SET PROBLEM: Faithfully return all lines, omitting every embedded picture.

--- START ---

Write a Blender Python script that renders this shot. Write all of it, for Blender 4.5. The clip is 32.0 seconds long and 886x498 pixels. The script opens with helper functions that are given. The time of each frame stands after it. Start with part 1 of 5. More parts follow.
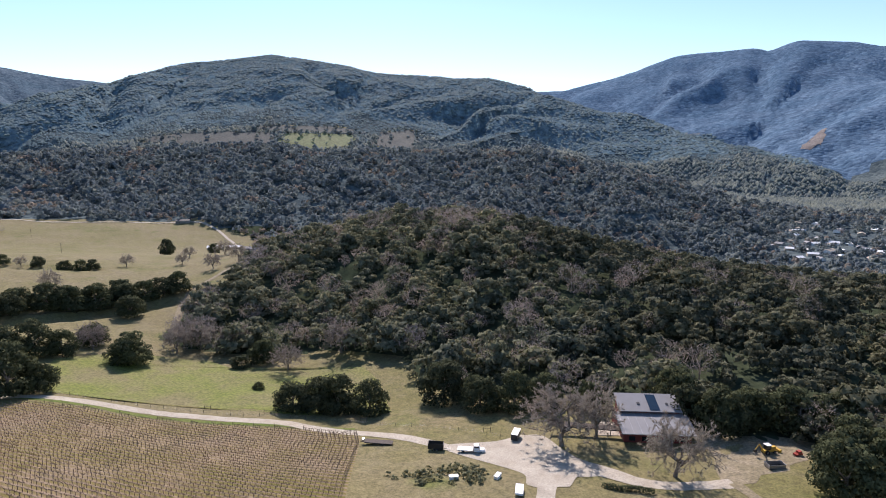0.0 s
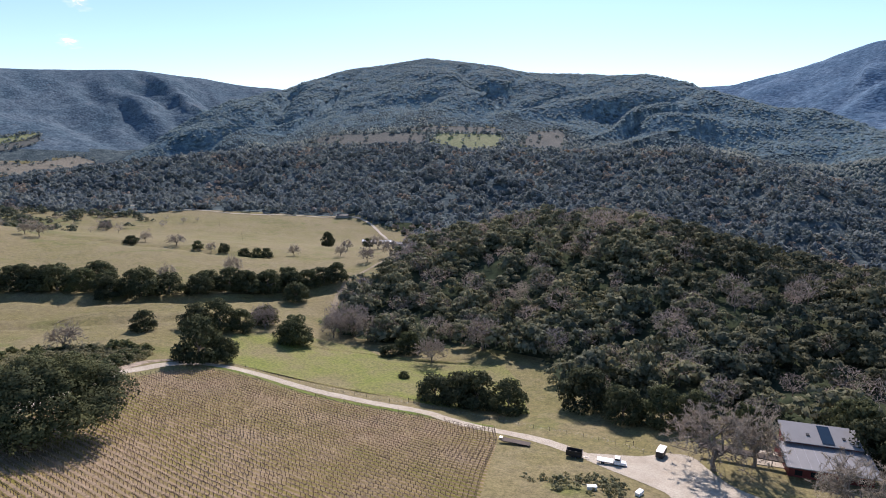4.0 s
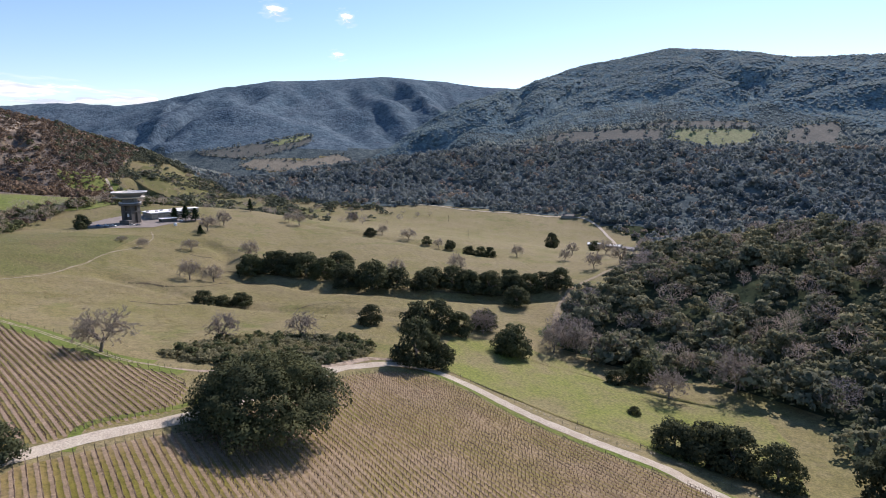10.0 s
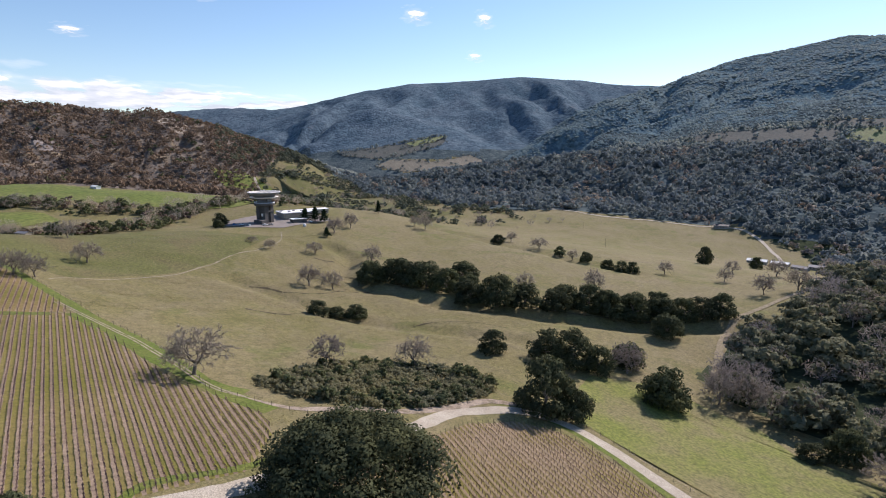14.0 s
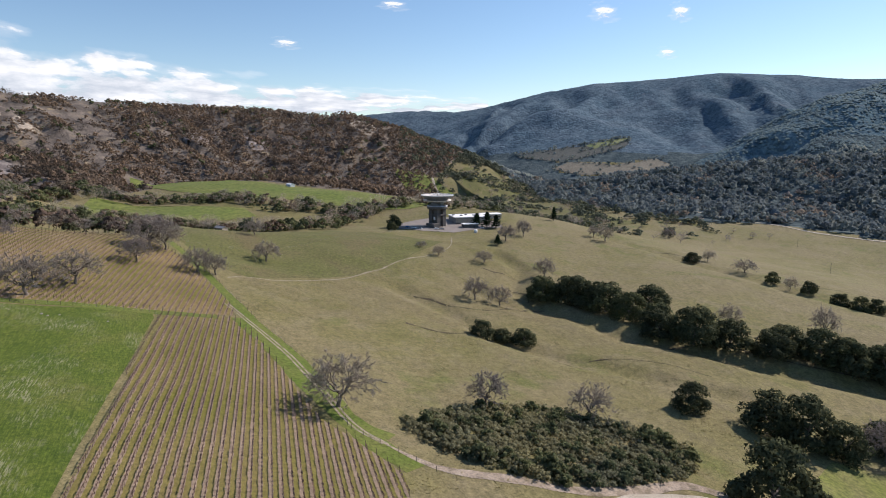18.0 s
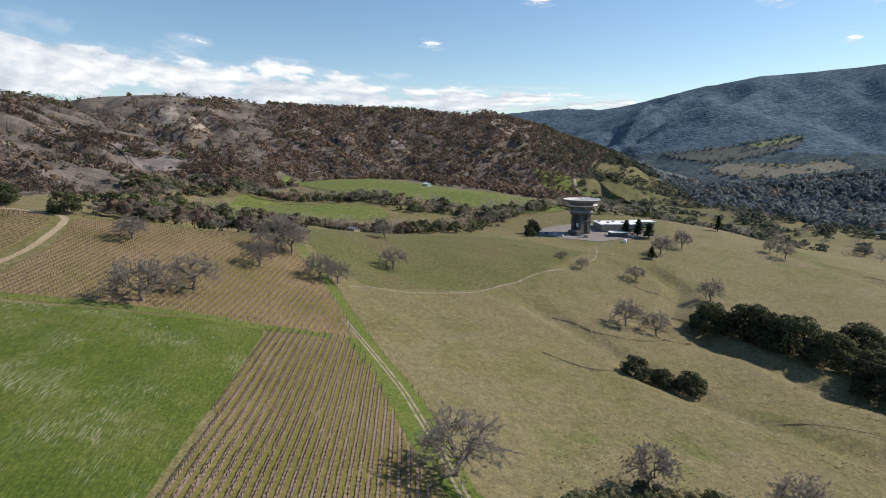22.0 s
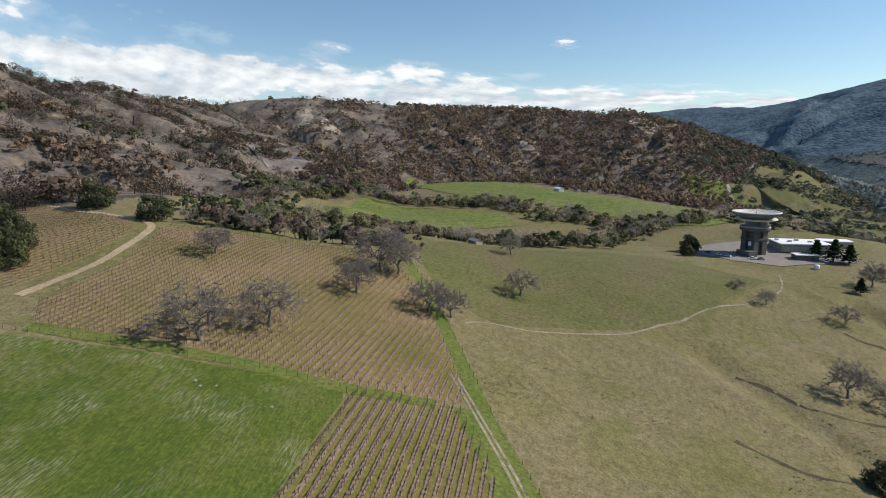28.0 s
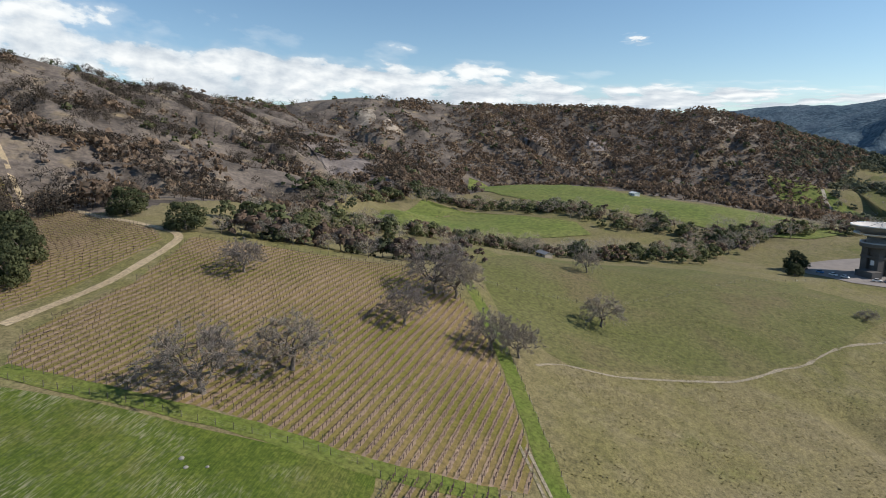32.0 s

--- END ---

RESULT OF THIS TASK:
Write a Blender Python script that renders this shot. Write all of it, for Blender 4.5. The clip is 32.0 seconds long and 886x498 pixels. The script opens with helper functions that are given. The time of each frame stands after it. Start with part 1 of 5. More parts follow.
0.0 s
4.0 s
10.0 s
14.0 s
18.0 s
22.0 s
28.0 s
32.0 s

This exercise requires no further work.